Michael Hyatt, president and CEO of Thomas Nelson (one of the largest trade publishers in the U.S.), is one of these. Interviewed for the new book I have co-written with John C. Havens, “Tactical Transparency.” Hyatt’s outside counsel advised against his plan to encourage employees to blog, citing several risks. Hyatt thanked them for their input and went ahead with his plan which, he says, has produced none of the risks but has returned huge dividends to the company. When asked how he could reject the lawyers’ counsel, Hyatt said:

Leadership, whatever else it takes, it takes courage. You???ve got to be willing, as a leader, to set the pace, to be the example, to model what you???re asking others to do and to be courageous in the face of people who might be fearful or are only looking at the downside. You have to focus also on what???s the upside, and with very, very modest investments, the returns are huge.

(You can listen to the entire interview here.)

History validates Hyatt’s view. The let’s-mitigate-risk approach led legal teams to advise companies against adopting fax machines and email and instant messaging for many of the same reasons they are advising against social media today. Imagine business today if CEOs had listened to their lawyers and rejected email and fax machines! Besides, the lawyers are looking only at what could happen, not necessarily what is inevitable. The development and communication of policies has been incredibly effective at keeping company representatives from stepping on legal landmines. Besides, as Lynn Tyson—Dell’s vice president of investor relations—put it:

The ability for an investor relations department to execute this and do it well quite frankly is predicated on how well they do their jobs every day. And if there???s confidence in their ability to exercise sound situational judgment over the phone or over e-mails or in one-on-one meetings with investors or group meetings with investors or drafting press releases, then there should be that same level of confidence by the company in their ability to have a dialogue over the Internet.

The same goes for an engineer, a human resources manager, or a front-line employee.

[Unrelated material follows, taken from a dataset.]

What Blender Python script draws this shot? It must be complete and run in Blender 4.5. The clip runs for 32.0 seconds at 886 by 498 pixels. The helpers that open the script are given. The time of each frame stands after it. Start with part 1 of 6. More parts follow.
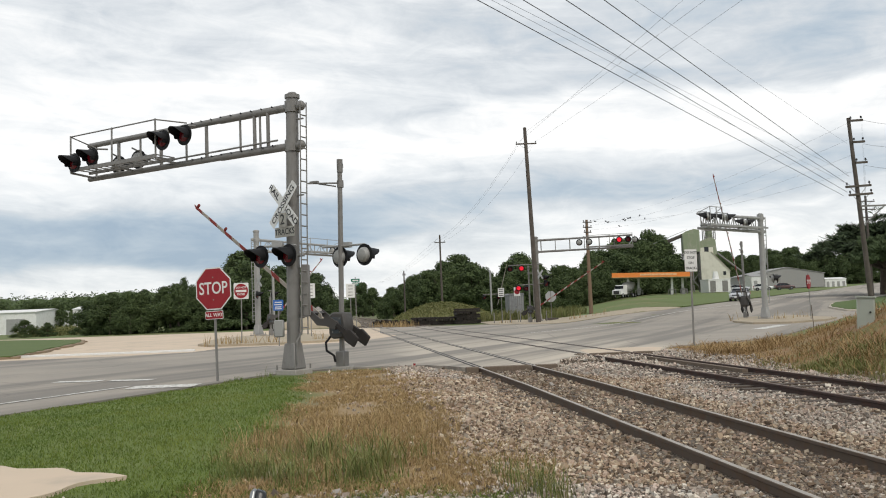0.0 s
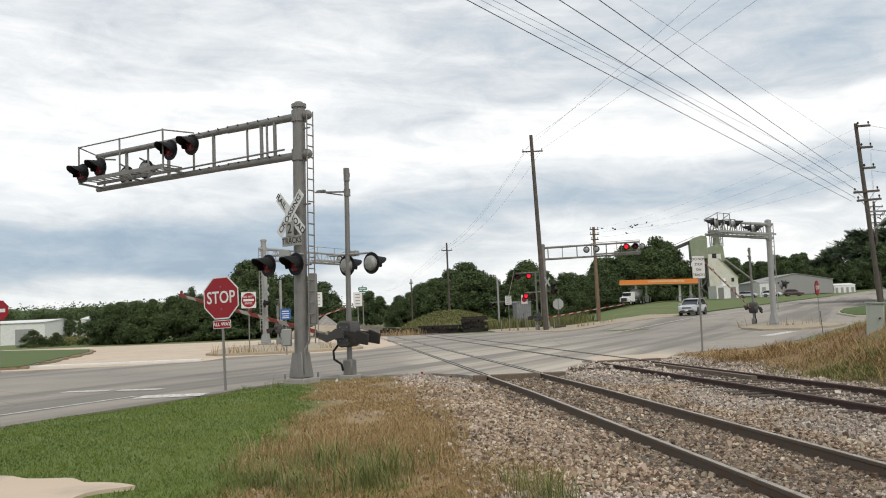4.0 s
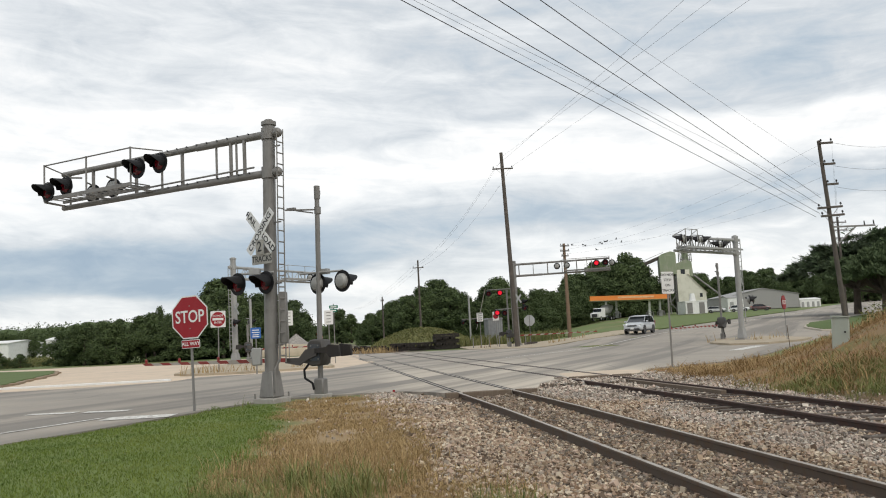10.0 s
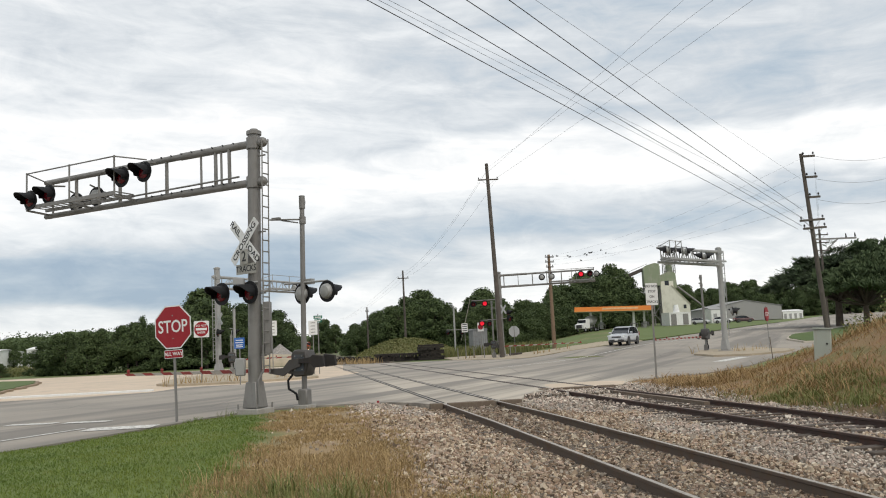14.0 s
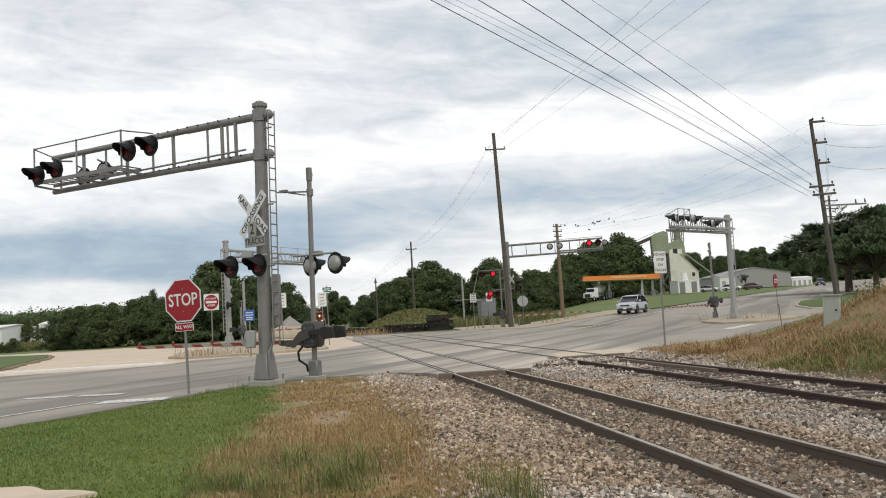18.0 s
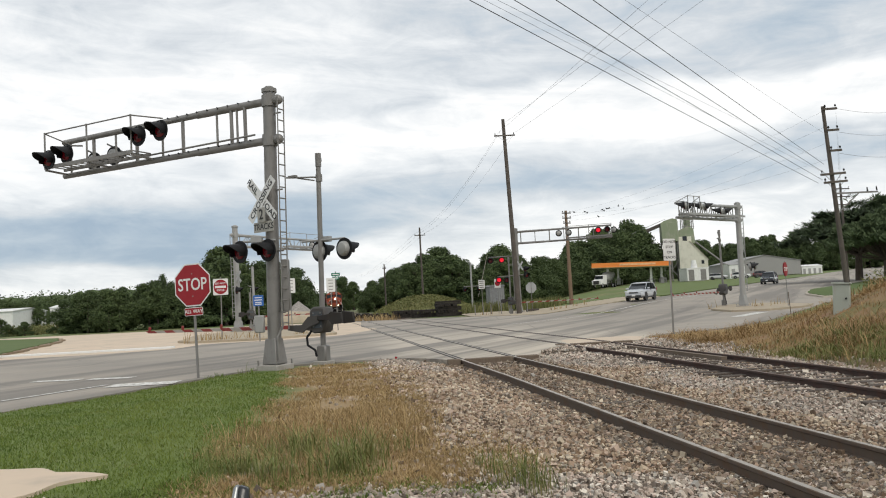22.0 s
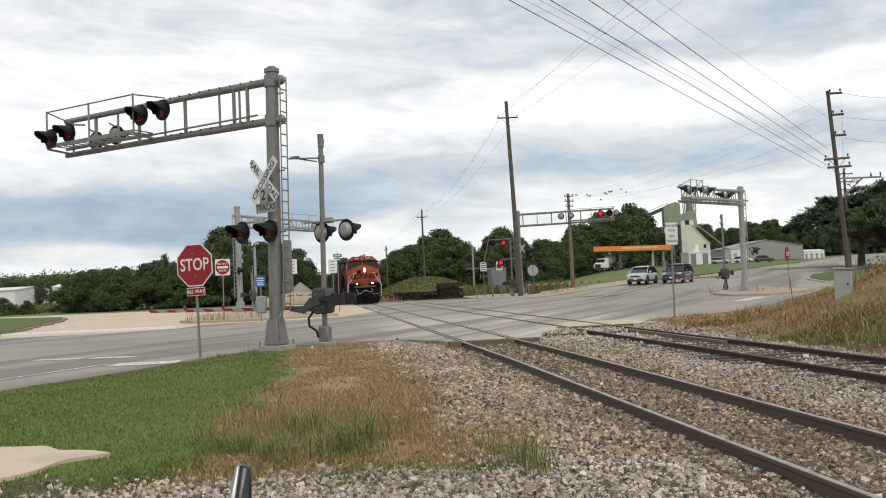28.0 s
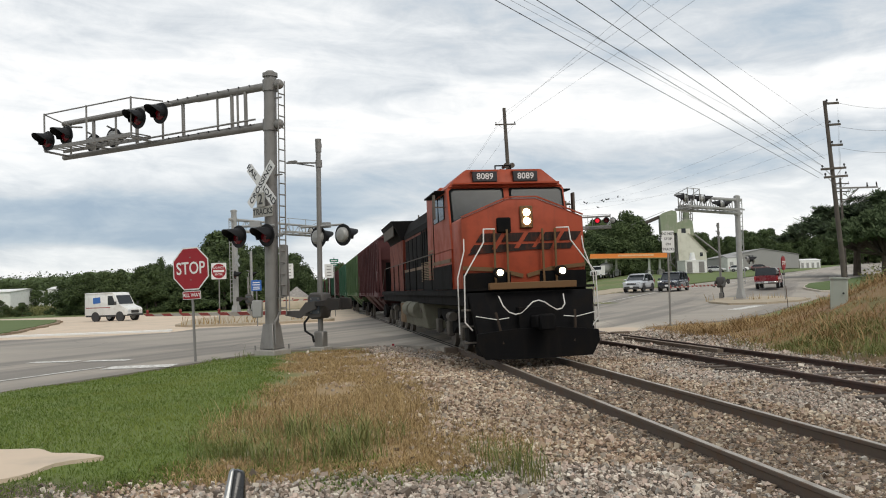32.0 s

As a senior communicator in two Fortune 500 companies, I worked hand-in-hand with the companies’ general counsels. Given their druthers, these top lawyers would have preferred the company didn’t communicate at all. The absence of communication means the absence of legal risk associated with communication. But, of course, these same lawyers recognized that the non-legal risks of not communicating were far greater. That’s why we worked together: to ensure solid communication while also minimizing the potential legal consequences of a misstatement.

I even worked with one associate general counsel who was very clear in a meeting where we were each making our case to management: “My advice is just the legal perspective. There are always other considerations.”

Every now and then, though, a leader had to intervene. In my first job, as an internal communications representative at ARCO in the mid-1970s, I wrote an article based on an interview with the president of the company’s minerals division. At that time, the threat of Congressionally-mandated vertical divestiture was looming, which caused the lawyers to excise a quote in which the president insisted that, should divestiture occur, the minerals division would be able to survive as an independent company.

In a meeting, the president listened respectfully to the lawyers’ arguments. When they were finished, he asked, “But is it true?” The lawyers agreed it was true. The president turned to me and said, “So print it.”

That’s courage. The lawyers did their job and the president made a decision based on all the factors. And wouldn’t you know, none of the lawyers’ concerns ever materialized.

There’s a reason, after all, that lawyers are called “counselors.” I have no issue with lawyers invoking legal risks when advising on social media. I just have problems with leaders who fail to weigh those risks against all other factors to make a decision based on the best interests of the business.

Comments
  • 1.Thank you for this excellent discussion, which can encourage executives to embrace social media despite legal concerns. I especially liked your historical examples about the legal concerns of e-mail and fax machines.

    Tiffany Derville | June 2008 | University of Oregon

  • 2.Tiffany, legal counsel worried that email and fax machines both represented a significant risk for the easy distribution of confidential information outside the organization. Sound familiar?

    Shel Holtz | June 2008 | Concord, CA

  • 3.We have a client who runs everything we do past legal. Sometimes it's a pain to have an extra link in the chain. But usually they do add value and make our efforts better.

    Sherrilynne Starkie | June 2008 | Isle of Man

  • 4.That used to be fairly standard, Sherilynne; at ARCO, the review had one purpose, to make sure the content wouldn't cause the company problems if it were to get outside the company. With 55,000 copies of an employee newspaper distributed every week, that was pretty likely.

    In the era of blogging, many legal departments are working with employees to make sure they know what they shouldn't say -- that is, the approval is proactive rather than reactive. That's also the primary goal of every blogging policy you see; they're often drafted with (or by) the legal department so employees know what kind of content can cause problems for the company.

    If the legal department at Sun Microsystems had to approve everything 4,000 employee bloggers wrote, the size of the department would have to expand well beyond what the company could afford and they'd never do anything but review blog content! But because employees know their obligations, the those 4,000 blogs have resulted in virtually no legal difficulties.

    Shel Holtz | June 2008 | Concord, CA

  • 5.Yes. The same client I mentioned has a blogging policy in place. We helped them write it, and we are not lawyers (phew!)

    Sherrilynne Starkie | June 2008 | Isle of Man

  • 6.Hi Shel,

    Your post is very interesting and make me think of an article I've read last week about the danger of e-mails for the companies (! no kidding!) we are still far away from the social media issue! The article is in french (from Radio Canada Alberta)
    http://www.radio-canada.ca/regions/alberta/2008/06/06/002-ordi_travail.shtml

    Marie-Gabrielle Ayoub | June 2008 | Montreal, Quebec

  • 7.First-rate article, Shel. I've seen governments frozen into communications immobility while their critics ran circles around them; their comms managers mistook guidance for gospel, and paid the price.